Public information shows that Shen Jindong was born in 1975 and holds an EMBA degree from Jinan University. He has previously served as the vice chairman of the Guangdong Apparel and Clothing Industry Association. His professional career is closely tied to Biyin Lefen: from March 2003 to February 2012, he served as the company’s executive vice general manager. From February 2012 to April 2025, he served as the company’s general manager; since February 2012, he has served as a director of the company. He is currently the company’s employee representative director and Chief Strategy Officer.

During his tenure as general manager, Shen Jindong’s 2024 compensation was 1.1753 million yuan, which ranks in the middle-to-lower range among general managers of listed companies in Guangdong Province. Data compiled by reporters from The Daily Economic News based on Tonghuashun shows that in 2024, the average annual salary of general managers of listed companies in Guangdong Province was 1.68 million yuan, and the compensation median was 1.16 million yuan.

However, salary is only the tip of the iceberg of Shen Jindong’s wealth. What truly places him in the ranks of “wealthy employee representative directors” is his equity in the company.
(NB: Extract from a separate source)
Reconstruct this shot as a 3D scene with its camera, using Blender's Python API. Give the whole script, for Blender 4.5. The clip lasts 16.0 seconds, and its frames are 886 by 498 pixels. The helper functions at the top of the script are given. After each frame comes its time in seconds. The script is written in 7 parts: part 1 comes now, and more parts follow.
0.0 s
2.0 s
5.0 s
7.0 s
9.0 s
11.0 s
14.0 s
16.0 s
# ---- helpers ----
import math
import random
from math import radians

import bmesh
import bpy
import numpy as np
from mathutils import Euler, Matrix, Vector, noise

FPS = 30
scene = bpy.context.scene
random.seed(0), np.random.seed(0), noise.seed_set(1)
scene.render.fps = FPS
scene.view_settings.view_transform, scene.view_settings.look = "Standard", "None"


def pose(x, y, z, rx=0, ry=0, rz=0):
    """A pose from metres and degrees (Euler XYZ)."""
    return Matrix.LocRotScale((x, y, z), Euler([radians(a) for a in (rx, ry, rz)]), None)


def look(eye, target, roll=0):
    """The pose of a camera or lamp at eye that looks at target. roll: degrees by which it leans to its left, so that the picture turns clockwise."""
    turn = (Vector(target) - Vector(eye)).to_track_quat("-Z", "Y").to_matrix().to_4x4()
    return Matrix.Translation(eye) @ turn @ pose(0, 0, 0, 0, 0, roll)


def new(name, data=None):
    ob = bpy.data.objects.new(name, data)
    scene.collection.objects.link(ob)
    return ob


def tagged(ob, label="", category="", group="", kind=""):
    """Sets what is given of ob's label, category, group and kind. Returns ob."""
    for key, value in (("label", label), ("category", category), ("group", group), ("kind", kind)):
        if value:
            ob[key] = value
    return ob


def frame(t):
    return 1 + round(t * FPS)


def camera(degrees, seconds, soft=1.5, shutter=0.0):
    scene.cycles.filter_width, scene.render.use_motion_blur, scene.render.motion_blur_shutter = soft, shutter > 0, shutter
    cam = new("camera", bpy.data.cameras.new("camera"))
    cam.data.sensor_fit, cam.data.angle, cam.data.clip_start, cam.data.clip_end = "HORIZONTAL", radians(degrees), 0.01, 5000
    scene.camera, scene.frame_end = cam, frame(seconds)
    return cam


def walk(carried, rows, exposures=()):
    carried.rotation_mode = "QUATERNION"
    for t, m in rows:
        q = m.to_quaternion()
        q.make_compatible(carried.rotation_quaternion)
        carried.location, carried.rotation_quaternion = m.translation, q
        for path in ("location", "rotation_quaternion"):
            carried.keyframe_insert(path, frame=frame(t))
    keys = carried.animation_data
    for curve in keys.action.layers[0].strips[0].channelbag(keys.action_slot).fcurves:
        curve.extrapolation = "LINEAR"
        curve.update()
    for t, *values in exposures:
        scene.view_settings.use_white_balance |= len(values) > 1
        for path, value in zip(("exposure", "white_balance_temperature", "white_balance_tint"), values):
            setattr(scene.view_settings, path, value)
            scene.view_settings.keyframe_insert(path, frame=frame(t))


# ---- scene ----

According to the announcement, before implementing this share increase, Shen Jindong held 14.739 million shares, accounting for 2.58% of the company’s total share capital. Based on the closing price of 17.34 yuan on March 25, the market value of this stake is approximately 256 million yuan.

What is even more striking is Shen Jindong’s actions last year. Between June 10 and June 26, 2025, he reduced 4.913 million shares through centralized bidding transactions, with the sale price range from 15.4 yuan per share to 16.81 yuan per share. Based on the average selling price of 16.06 yuan, the amount of cash generated from this reduction was approximately 78.90 million yuan.

It is worth noting that the average price at which Shen Jindong reduced his holdings last year was 16.06 yuan (if the company’s dividends after the reduction are considered, the reduced average price on a pre-rights-adjusted basis is 15.54 yuan). Currently, Biyin Lefen’s share price is around 17.34 yuan, which is at a relatively high level for the company over the past year. This means that nine months after completing the reduction, Shen Jindong may have to repurchase the company’s shares at a price higher than last year’s selling price.

Judging from the company’s share price performance, it has clearly underperformed the broader market. Against the backdrop of the bull market, the company’s share price hit a new low of 14.74 yuan on January 29 this year. From that date to now, the cumulative increase in the share price has been 16.30%.

Shen Jindong’s share-increase is not an isolated incident. Right around one month earlier, the company’s controlling shareholder’s acting-in-concert party and current general manager, Xie Yong (a son of actual controller Xie Bingzheng), also announced a share-increase plan: he intends to increase his holdings by not less than 100 million yuan and not more than 200 million yuan within the next 6 months from the date of the announcement (February 28).

The announcement shows that Xie Yong had cumulatively increased his holdings of the company’s shares by 4.1853 million shares between March 6 and March 16, 2026, accounting for 0.73% of the company’s total share capital.

Although there are two important shareholders increasing their holdings, the company’s net profit for the first three quarters of 2025 still declined. In the first three quarters of 2025, the company achieved operating revenue of 3.201 billion yuan, up 6.71% year on year; however, net profit attributable to the parent company was 620 million yuan, down 18.70% year on year.

For the decline in Biyin Lefen’s net profit for the first three quarters of 2025, a research report from Northeast Securities believes that, in addition to the overall weakness in apparel retail, there is also a surge in short-term expenses resulting from the company’s initiatives around the youthfulness of its main brand, nurturing new brands, and developing e-commerce. However, Northeast Securities expects that, with the gradual improvement at the terminal level and the gradual stabilization of expense spending, the company’s operations will return to a steady growth trend starting in 2026.

Although Biyin Lefen’s third-quarter performance declined, the share-increase plan of the company’s controlling shareholder’s acting-in-concert party has clearly given the market considerable confidence, which can be seen from the number of institutional research reports. After the controlling shareholder released its share-increase plan, within less than one month, no fewer than 7 institutions had issued research reports expressing optimism about the company.

Public information shows that Biyin Lefen’s main business includes the research and development and design of high-end apparel, brand operations, the construction of its marketing network, and supply chain management. The company is committed to meeting the multi-scenario clothing needs of elite groups and their pursuit of a refined and beautiful life.

Disclaimer: The content and data in this article are for reference only and do not constitute investment advice. Please verify before using this information. Operate at your own risk.